This is in fact not an old house at all, but little more than a year old. It was built on the ‘footprint’ of an old bungalow which the owners bought and demolished, and it has earned a certificate of excellence from the Federation of Master Builders for the contractors, Complete Construction Services of the Eairy. ‘The great thing’ say its owners, ‘was that however unusual an idea we suggested, James Vickers of Complete Construction Services managed to come up with a way to get it done’.

You do not in fact, enter the house through the central porch; it is merely a trompe l’oeil, and the real entrance is by a door in the gable end furthest from the sea. Step inside, and your jaw drops, for here is no cottage interior but an amazing double-height room floored in distressed marble. A coal-effect stove stands at the centre of the right-hand wall, a huge chandelier hangs from the apex of the roof, and to the left a double open-tread staircase in ash with rails of satiny brushed steel – for all the world like something on a very expensive yacht – leads to the upper floor.
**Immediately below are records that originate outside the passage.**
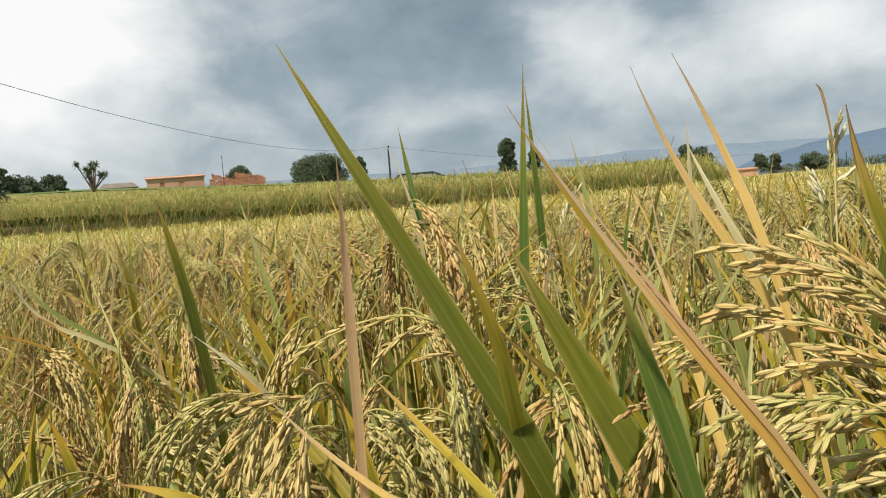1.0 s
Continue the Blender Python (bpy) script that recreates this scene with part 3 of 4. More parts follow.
hero_ear((0.392, 0.310, 0.917), (0.365, 0.305, 1.005), (0.334, 0.263, 0.934), 9, 9, "olive", 0.0102, 0.8, 0.14, 19)
hero_ear((-0.070, 0.344, 0.845), (-0.052, 0.358, 0.965), (-0.077, 0.303, 0.870), 10, 11, "ripe", 0.0100, 0.85, 0.11, 20)
hero_ear((-0.290, 0.310, 0.840), (-0.300, 0.330, 0.980), (-0.300, 0.255, 0.890), 10, 9, "gold", 0.0100, 0.75, 0.18, 21)
hero_ear((0.401, 0.426, 0.896), (0.429, 0.457, 1.058), (0.358, 0.418, 0.969), 10, 9, "olive", 0.0093, 0.8, 0.15, 22)
hero_ear((0.400, 0.347, 0.895), (0.390, 0.380, 1.034), (0.373, 0.324, 0.908), 10, 11, "ripe", 0.0097, 0.9, 0.08, 23)
hero_ear((0.211, 0.431, 0.884), (0.188, 0.454, 1.031), (0.210, 0.399, 0.900), 9, 11, "ripe", 0.0093, 0.9, 0.10, 24)
hero_ear((0.321, 0.509, 0.912), (0.315, 0.526, 1.028), (0.280, 0.532, 0.960), 9, 8, "olive", 0.0093, 0.7, 0.21, 25)
hero_ear((0.290, 0.300, 0.820), (0.250, 0.310, 0.935), (0.180, 0.280, 0.915), 11, 9, "olive", 0.0100, 0.7, 0.24, 26)
hero_ear((-0.115, 0.390, 0.84), (-0.120, 0.40, 0.955), (-0.150, 0.355, 0.880), 10, 10, "ripe", 0.0097, 0.85, 0.14, 27)
hero_ear((-0.020, 0.400, 0.84), (-0.010, 0.41, 0.965), (-0.060, 0.380, 0.930), 9, 9, "gold", 0.0093, 0.7, 0.22, 28)


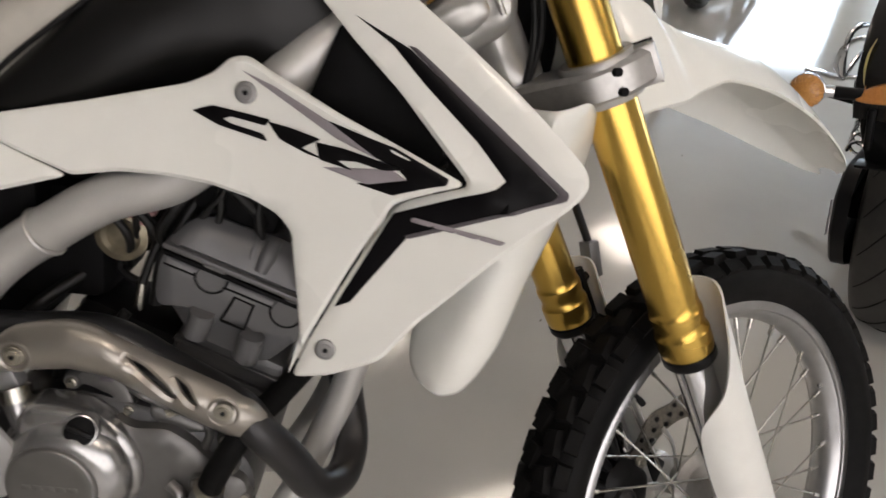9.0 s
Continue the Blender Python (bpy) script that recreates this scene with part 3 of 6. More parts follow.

This lofty room, the full height of the house, is flooded with light from its vertical windows and still further by Velux windows let into the roof. There are extensive sea views from the upper windows and the walls are decorated with two brilliantly coloured, oversized canvases (one of flowers, the other, very appropriately, of yachts on a brilliant blue sea) painted by artist Valerie van Damm. She is based in both Amsterdam and at Deya, the mountain village in Majorca made famous by Robert Graves, and the owners saw and bought three paintings of hers during a holiday there.